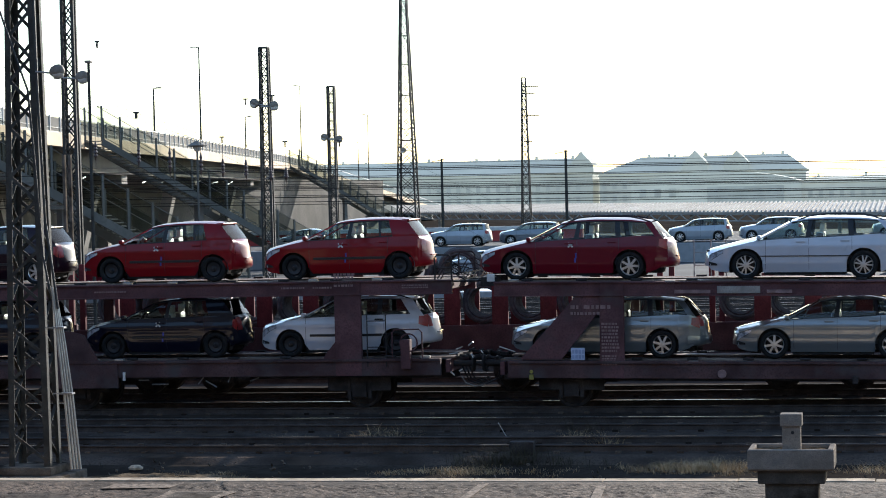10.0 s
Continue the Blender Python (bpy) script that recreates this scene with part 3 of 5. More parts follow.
ESTATE = dict(wb=2.6, fo=0.87, ro=0.98, W=1.77, H=1.47, r=0.32, belt=[(-2.17, 0.48), (-2.155, 0.54), (-2.1, 0.59), (-1.9, 0.665), (-1.5, 0.765), (-1.05, 0.865), (-0.3, 0.91), (0.7, 0.945), (1.6, 0.99), (2.05, 0.98), (2.19, 0.93), (2.26, 0.82), (2.28, 0.7)],
              side=[(-1.12, -0.3, "b"), (-1.03, -0.21, "g"), (0.02, 0.1, "p"), (0.13, 0.19, "g"), (0.98, 0.95, "p"), (1.1, 1.06, "g"), (1.9, 1.6, "b"), (2.18, 1.78, "b")],
              roofz=[(-0.35, 1.27), (0.0, 1.35), (0.5, 1.375), (1.3, 1.36), (1.83, 1.29), (2.0, 1.25)], roof0=-0.3, roof1=1.83, doors=(-0.86, 0.1, 1.05), handles=((-0.08, 0.84), (0.9, 0.86)),
              tail=(2.08, 2.275, 0.68, 0.92), mark=(-0.05, 0.8), tuck=0.24, rails=True, covers=True, tumble=0.72)
LIFT = dict(ESTATE, belt=[(-2.17, 0.48), (-2.155, 0.54), (-2.1, 0.59), (-1.9, 0.665), (-1.5, 0.765), (-1.05, 0.865), (-0.3, 0.91), (0.7, 0.945), (1.4, 1.0), (1.8, 1.03), (2.14, 1.02), (2.26, 0.95), (2.28, 0.8)],
            side=[(-1.12, -0.3, "b"), (-1.03, -0.21, "g"), (0.02, 0.1, "p"), (0.13, 0.19, "g"), (0.95, 0.9, "p"), (1.02, 0.96, "g"), (1.35, 1.05, "b"), (1.95, 1.22, "b")],
            roofz=[(-0.35, 1.27), (0.0, 1.35), (0.5, 1.375), (0.9, 1.36), (1.22, 1.3)], roof1=1.2, rails=False)
SUV = dict(ESTATE, wb=2.58, fo=0.8, ro=0.85, W=1.79, H=1.69, r=0.34, belt=[(-2.09, 0.6), (-2.07, 0.72), (-2.0, 0.84), (-1.8, 0.9), (-1.4, 0.97), (-1.05, 1.02), (-0.3, 1.06), (0.7, 1.08), (1.6, 1.1), (1.98, 1.1), (2.1, 1.0), (2.14, 0.8)],
           side=[(-1.1, -0.45, "b"), (-0.95, -0.3, "g"), (0.02, 0.08, "p"), (0.13, 0.17, "g"), (0.95, 0.95, "p"), (1.05, 1.05, "g"), (1.72, 1.62, "b"), (2.02, 1.84, "b")],
           roofz=[(-0.5, 1.42), (-0.1, 1.5), (0.5, 1.53), (1.3, 1.52), (1.84, 1.47), (2.0, 1.4)], roof0=-0.4, roof1=1.84, tail=(1.85, 2.12, 0.8, 1.05), group="cars parked in the far yard", covers=False)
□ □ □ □
YOUR OBJECTIVE → Except for the pictures, print the data above exactly.

RESULT FOR THIS EXERCISE →
10.0 s
Continue the Blender Python (bpy) script that recreates this scene with part 3 of 5. More parts follow.
ESTATE = dict(wb=2.6, fo=0.87, ro=0.98, W=1.77, H=1.47, r=0.32, belt=[(-2.17, 0.48), (-2.155, 0.54), (-2.1, 0.59), (-1.9, 0.665), (-1.5, 0.765), (-1.05, 0.865), (-0.3, 0.91), (0.7, 0.945), (1.6, 0.99), (2.05, 0.98), (2.19, 0.93), (2.26, 0.82), (2.28, 0.7)],
              side=[(-1.12, -0.3, "b"), (-1.03, -0.21, "g"), (0.02, 0.1, "p"), (0.13, 0.19, "g"), (0.98, 0.95, "p"), (1.1, 1.06, "g"), (1.9, 1.6, "b"), (2.18, 1.78, "b")],
              roofz=[(-0.35, 1.27), (0.0, 1.35), (0.5, 1.375), (1.3, 1.36), (1.83, 1.29), (2.0, 1.25)], roof0=-0.3, roof1=1.83, doors=(-0.86, 0.1, 1.05), handles=((-0.08, 0.84), (0.9, 0.86)),
              tail=(2.08, 2.275, 0.68, 0.92), mark=(-0.05, 0.8), tuck=0.24, rails=True, covers=True, tumble=0.72)
LIFT = dict(ESTATE, belt=[(-2.17, 0.48), (-2.155, 0.54), (-2.1, 0.59), (-1.9, 0.665), (-1.5, 0.765), (-1.05, 0.865), (-0.3, 0.91), (0.7, 0.945), (1.4, 1.0), (1.8, 1.03), (2.14, 1.02), (2.26, 0.95), (2.28, 0.8)],
            side=[(-1.12, -0.3, "b"), (-1.03, -0.21, "g"), (0.02, 0.1, "p"), (0.13, 0.19, "g"), (0.95, 0.9, "p"), (1.02, 0.96, "g"), (1.35, 1.05, "b"), (1.95, 1.22, "b")],
            roofz=[(-0.35, 1.27), (0.0, 1.35), (0.5, 1.375), (0.9, 1.36), (1.22, 1.3)], roof1=1.2, rails=False)
SUV = dict(ESTATE, wb=2.58, fo=0.8, ro=0.85, W=1.79, H=1.69, r=0.34, belt=[(-2.09, 0.6), (-2.07, 0.72), (-2.0, 0.84), (-1.8, 0.9), (-1.4, 0.97), (-1.05, 1.02), (-0.3, 1.06), (0.7, 1.08), (1.6, 1.1), (1.98, 1.1), (2.1, 1.0), (2.14, 0.8)],
           side=[(-1.1, -0.45, "b"), (-0.95, -0.3, "g"), (0.02, 0.08, "p"), (0.13, 0.17, "g"), (0.95, 0.95, "p"), (1.05, 1.05, "g"), (1.72, 1.62, "b"), (2.02, 1.84, "b")],
           roofz=[(-0.5, 1.42), (-0.1, 1.5), (0.5, 1.53), (1.3, 1.52), (1.84, 1.47), (2.0, 1.4)], roof0=-0.4, roof1=1.84, tail=(1.85, 2.12, 0.8, 1.05), group="cars parked in the far yard", covers=False)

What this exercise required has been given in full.